Accredited trade and vocational schools in the lower middle market typically sell for 3x–5.5x EBITDA. The most important factors that determine where a school falls in that range are accreditation status and regulatory history, Title IV financial aid eligibility, enrollment trends, and job placement rates. A cosmetology school or HVAC training program with clean accreditation, growing enrollment, and documented employer partnerships can achieve 4.5x–5.5x EBITDA, while a school with compliance issues or declining enrollment may trade closer to 3x.

Does accreditation status affect my trade school's sale price?

Yes — accreditation is arguably the single most important value driver in a trade school sale. Buyers pay a substantial premium for schools with clean, transferable accreditation and penalize heavily for any history of probation, show-cause orders, or corrective action plans. Critically, many accrediting bodies require formal notification of an ownership change and have the authority to review or withdraw accreditation during the transition. This is why most buyers prefer stock purchase structures for accredited trade schools — to avoid triggering a full reapplication process.

Can I get an SBA loan to buy a trade school?

Yes, trade schools are SBA-eligible businesses and SBA 7(a) loans are frequently used to finance acquisitions in this sector. However, SBA lenders will conduct detailed underwriting on the school's regulatory standing, Title IV participation, enrollment stability, and normalized EBITDA. Schools with pending accreditation issues, cohort default rate problems, or irregular financials will face significant difficulty obtaining SBA financing. Buyers should engage an SBA lender with prior education sector experience early in the process.

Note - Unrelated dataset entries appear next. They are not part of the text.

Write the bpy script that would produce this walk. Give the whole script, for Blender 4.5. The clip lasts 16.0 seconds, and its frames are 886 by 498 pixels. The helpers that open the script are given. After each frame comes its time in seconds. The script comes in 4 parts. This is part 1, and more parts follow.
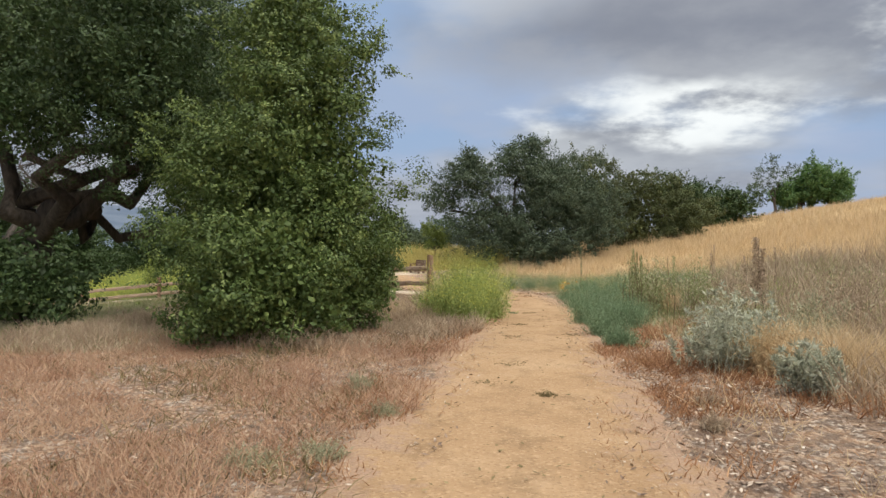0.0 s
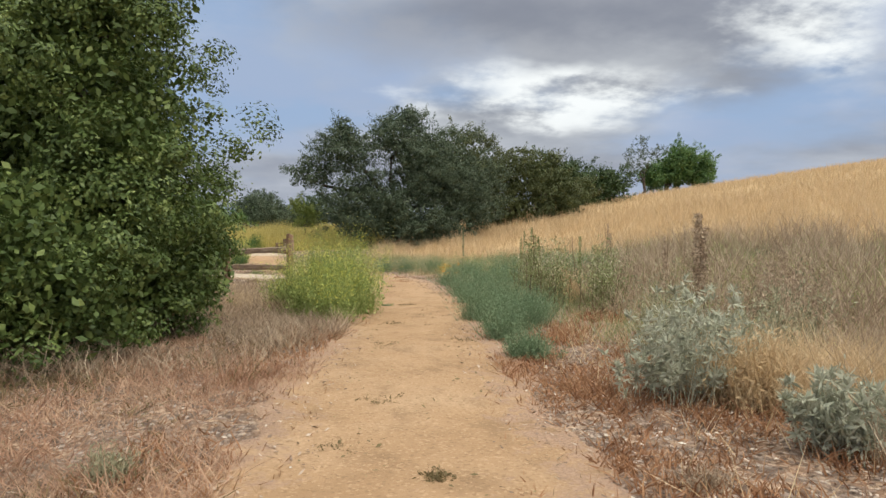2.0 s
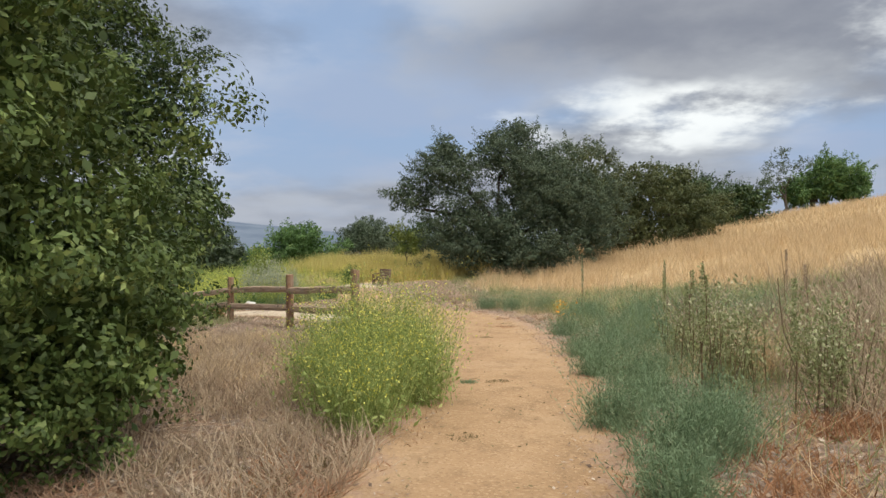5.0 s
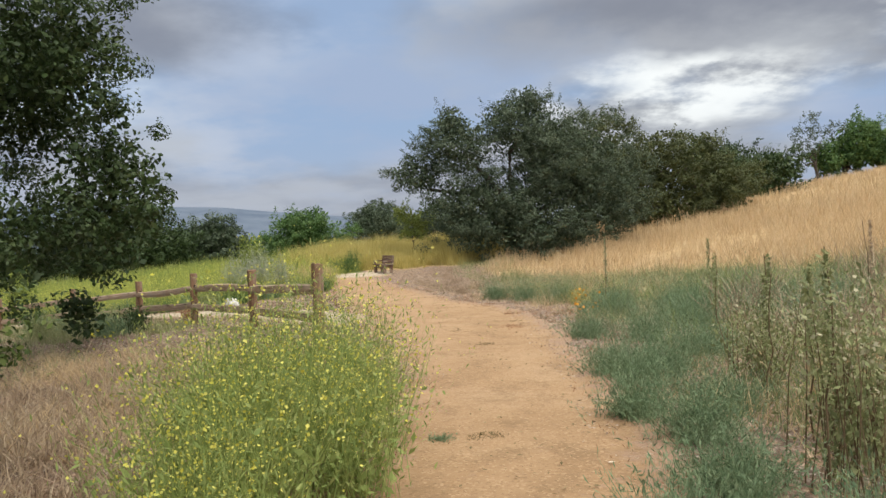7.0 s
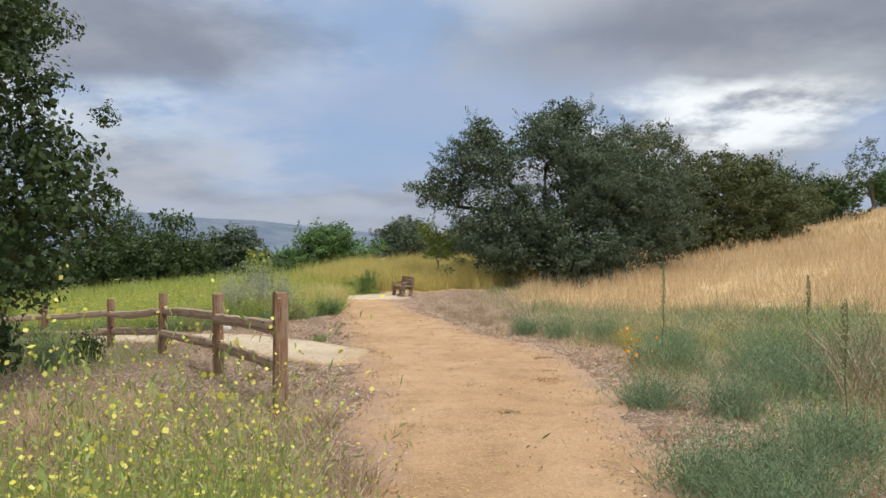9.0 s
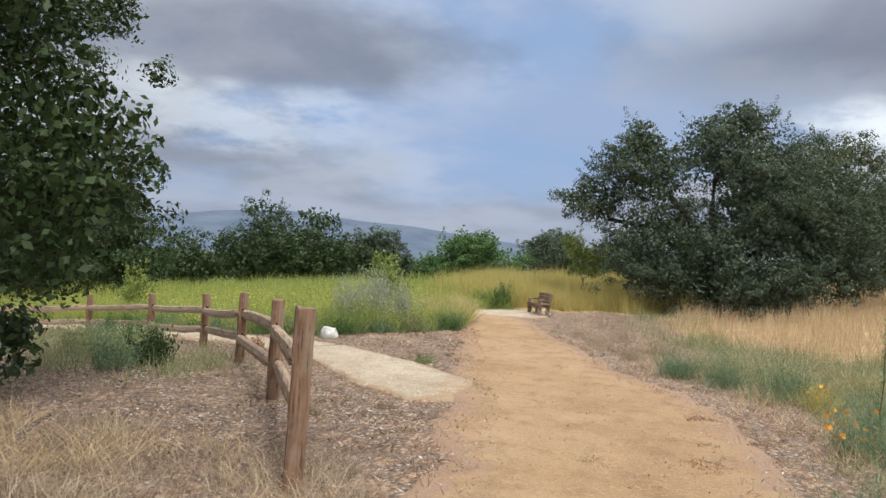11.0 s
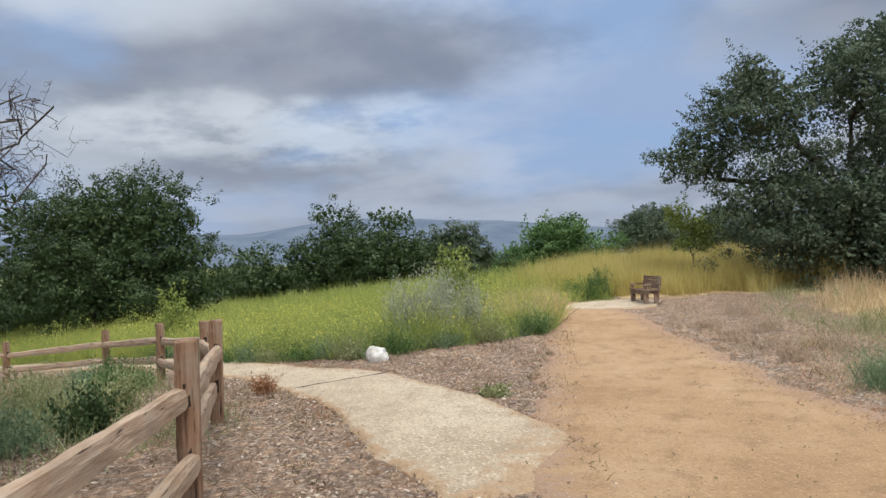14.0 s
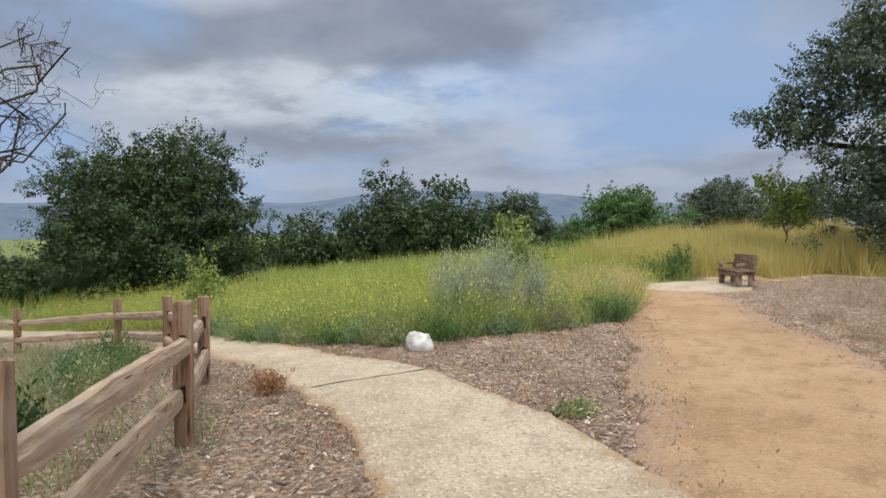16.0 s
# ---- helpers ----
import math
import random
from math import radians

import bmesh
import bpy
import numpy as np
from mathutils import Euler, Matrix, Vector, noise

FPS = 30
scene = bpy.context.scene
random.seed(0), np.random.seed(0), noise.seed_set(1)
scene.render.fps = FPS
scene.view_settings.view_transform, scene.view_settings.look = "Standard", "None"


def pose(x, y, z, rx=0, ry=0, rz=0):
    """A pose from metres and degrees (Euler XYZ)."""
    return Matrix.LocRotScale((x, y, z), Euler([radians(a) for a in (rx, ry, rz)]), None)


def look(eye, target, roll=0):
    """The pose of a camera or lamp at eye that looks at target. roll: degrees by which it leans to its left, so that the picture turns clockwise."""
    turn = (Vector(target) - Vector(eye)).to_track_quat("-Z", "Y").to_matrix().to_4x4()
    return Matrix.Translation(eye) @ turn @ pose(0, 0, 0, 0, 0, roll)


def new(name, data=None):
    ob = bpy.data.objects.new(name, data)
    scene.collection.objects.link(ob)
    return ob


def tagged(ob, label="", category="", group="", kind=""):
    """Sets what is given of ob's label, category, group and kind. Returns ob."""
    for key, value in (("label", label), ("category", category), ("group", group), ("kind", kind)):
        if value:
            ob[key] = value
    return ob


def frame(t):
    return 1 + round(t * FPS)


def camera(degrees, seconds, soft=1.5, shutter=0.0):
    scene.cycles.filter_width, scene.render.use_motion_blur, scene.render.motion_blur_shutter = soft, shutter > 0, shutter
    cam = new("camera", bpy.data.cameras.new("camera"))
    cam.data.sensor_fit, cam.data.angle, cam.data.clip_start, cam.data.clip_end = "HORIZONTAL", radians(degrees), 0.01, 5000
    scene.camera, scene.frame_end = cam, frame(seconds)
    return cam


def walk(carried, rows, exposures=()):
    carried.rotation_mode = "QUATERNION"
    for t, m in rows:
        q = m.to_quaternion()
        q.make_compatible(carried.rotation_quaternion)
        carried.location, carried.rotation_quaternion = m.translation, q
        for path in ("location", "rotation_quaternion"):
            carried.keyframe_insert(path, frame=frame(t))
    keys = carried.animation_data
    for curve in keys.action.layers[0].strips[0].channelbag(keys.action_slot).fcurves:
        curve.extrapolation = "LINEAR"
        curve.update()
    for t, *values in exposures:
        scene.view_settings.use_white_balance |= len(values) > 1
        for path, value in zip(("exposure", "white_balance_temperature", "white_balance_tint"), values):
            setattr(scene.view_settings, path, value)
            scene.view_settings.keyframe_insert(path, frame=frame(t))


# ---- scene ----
cam = camera(63.0, 16.0)
METRES, EYE, TILT, LEAN, TURN = 22.0, 1.55, 0.0, 0.0, 0.0
ROWS = [
    (0.0, 0.0, 0.0, 0.0, -0.0, 0.0, 0.0),
    (0.5, 0.0004, 0.0336, 0.0024, 2.69, 4.74, 0.77),
    (1.0, 0.0056, 0.0646, 0.0024, -2.56, -0.91, 0.64),
    (1.5, 0.0079, 0.0952, -0.0003, -6.4, -3.63, 0.45),
    (2.0, 0.0141, 0.1231, -0.0003, -9.73, -1.68, -0.22),
    (2.5, 0.0186, 0.1548, 0.0011, -7.58, -1.25, -0.03),
    (3.0, 0.0231, 0.1863, 0.0034, -6.05, -0.59, -0.12),
    (3.5, 0.032, 0.2184, 0.0042, -4.36, 0.67, -0.13),
    (4.0, 0.0386, 0.249, 0.004, -2.98, -0.03, 0.08),
    (6.5, 0.0682, 0.4081, 0.0081, 1.67, 0.9, 1.29),
    (7.0, 0.0728, 0.439, 0.0074, 0.86, -1.12, 2.43),
    (7.5, 0.0725, 0.4707, 0.0056, 1.02, -3.87, 1.6),
    (8.0, 0.0753, 0.5037, 0.0065, 0.84, -2.72, -0.32),
    (10.5, 0.0855, 0.6573, 0.0118, 11.88, 2.71, -0.82),
    (11.0, 0.088, 0.6883, 0.0092, 15.38, 1.15, -3.42),
    (11.5, 0.0901, 0.7199, 0.0084, 16.02, 1.07, -0.14),
    (12.0, 0.082, 0.7502, 0.0076, 22.86, 2.53, 1.71),
    (12.5, 0.0749, 0.7804, 0.0062, 23.04, 1.31, 3.9),
    (13.0, 0.0689, 0.8108, 0.0048, 22.04, 0.8, 0.44),
    (13.5, 0.0604, 0.8419, 0.0053, 19.4, 1.13, 0.35),
    (14.0, 0.0517, 0.8714, 0.0057, 22.44, 0.7, 2.2),
    (14.5, 0.0384, 0.8985, 0.0052, 24.59, 0.49, 1.72),
    (15.0, 0.0281, 0.9245, 0.0027, 25.7, 0.44, 1.24),
    (15.5, 0.0164, 0.9497, 0.0019, 26.4, 0.09, 0.9),
    (16.0, 0.0057, 0.9743, 0.0024, 26.81, -1.39, 0.85),
]
walk(cam, [(t, pose(0, 0, EYE, TILT, LEAN, TURN) @ pose(METRES * x, METRES * y, METRES * z, 90 + pitch, roll, yaw)) for t, x, y, z, yaw, pitch, roll in ROWS],
     exposures=((0.0, 0.1, 6450, 6), (8.0, 0.1, 6450, 6), (10.5, 0.08, 6080, 7), (16.0, 0.01, 6000, 6)))

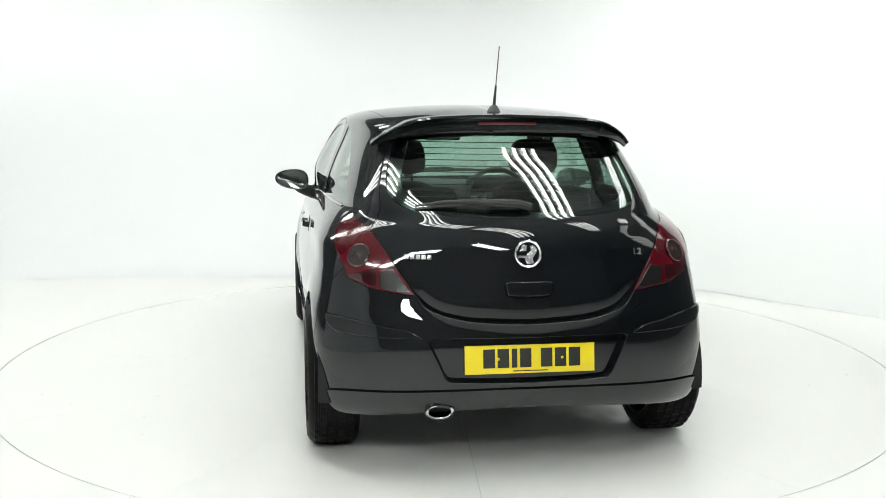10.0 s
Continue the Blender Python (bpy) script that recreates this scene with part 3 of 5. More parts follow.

What is a change-of-ownership (COO) notification and why does it matter in a trade school sale?

A change-of-ownership (COO) notification is a formal requirement by both the Department of Education and most accrediting bodies that must be submitted when a trade school changes hands. For Title IV-participating schools, the Department of Education's COO review can trigger a temporary hold on federal financial aid disbursements, creating cash flow disruption during the transition period. Accrediting bodies may similarly require a full review of the new ownership's qualifications. Sellers and buyers should engage an education law attorney to map all COO obligations before signing a letter of intent, as the timeline and requirements vary significantly by accreditor and state.

How do I increase the value of my trade school before selling?

The highest-impact steps to increase valuation before going to market include: resolving any outstanding regulatory issues or student complaints, documenting three or more years of enrollment data and job placement rates by program, removing personal expenses from financial statements and recasting EBITDA, creating operations manuals to reduce key-person dependency, formalizing instructor employment agreements, and confirming your accreditation status in writing. Sellers who complete these steps 18–24 months before going to market typically achieve meaningfully higher multiples and attract more qualified buyers.

What due diligence should buyers expect when acquiring a trade school?

Trade school acquisitions involve a specialized due diligence process beyond standard financial review. Buyers should expect to audit accreditation certificates and all correspondence with accrediting bodies, review the school's Program Participation Agreement with the Department of Education and cohort default rate history, analyze enrollment and completion rate trends by program and cohort, examine state licensing board records for any compliance actions, assess key-person risk among instructors and administrators, and review all student enrollment agreements and financial aid packaging practices. Engaging an education-specialized attorney and CPA early is strongly recommended.

What deal structures are most common in trade school acquisitions?

The three most common deal structures for trade school acquisitions are: (1) stock purchases, preferred when preserving Title IV participation agreements and existing accreditation is the priority; (2) asset purchases with earnouts tied to enrollment retention and accreditation continuity post-close; and (3) seller financing components of 10–30% of total consideration, often with payment deferral tied to successful regulatory change-of-ownership approval. Earnout provisions are particularly common in this sector because buyers want protection against enrollment decline or regulatory disruption in the 12–24 months immediately following ownership transfer.

How long does it take to sell a trade school?

Selling an accredited trade school typically takes 18–36 months from the decision to exit to final closing. The extended timeline reflects the complexity of regulatory change-of-ownership requirements, the time needed to normalize financials and build a clean data room, and the relatively smaller pool of qualified buyers who understand education sector compliance. Sellers who begin exit preparation early — resolving compliance issues, documenting operations, and engaging experienced advisors — are best positioned to compress this timeline and achieve a premium valuation.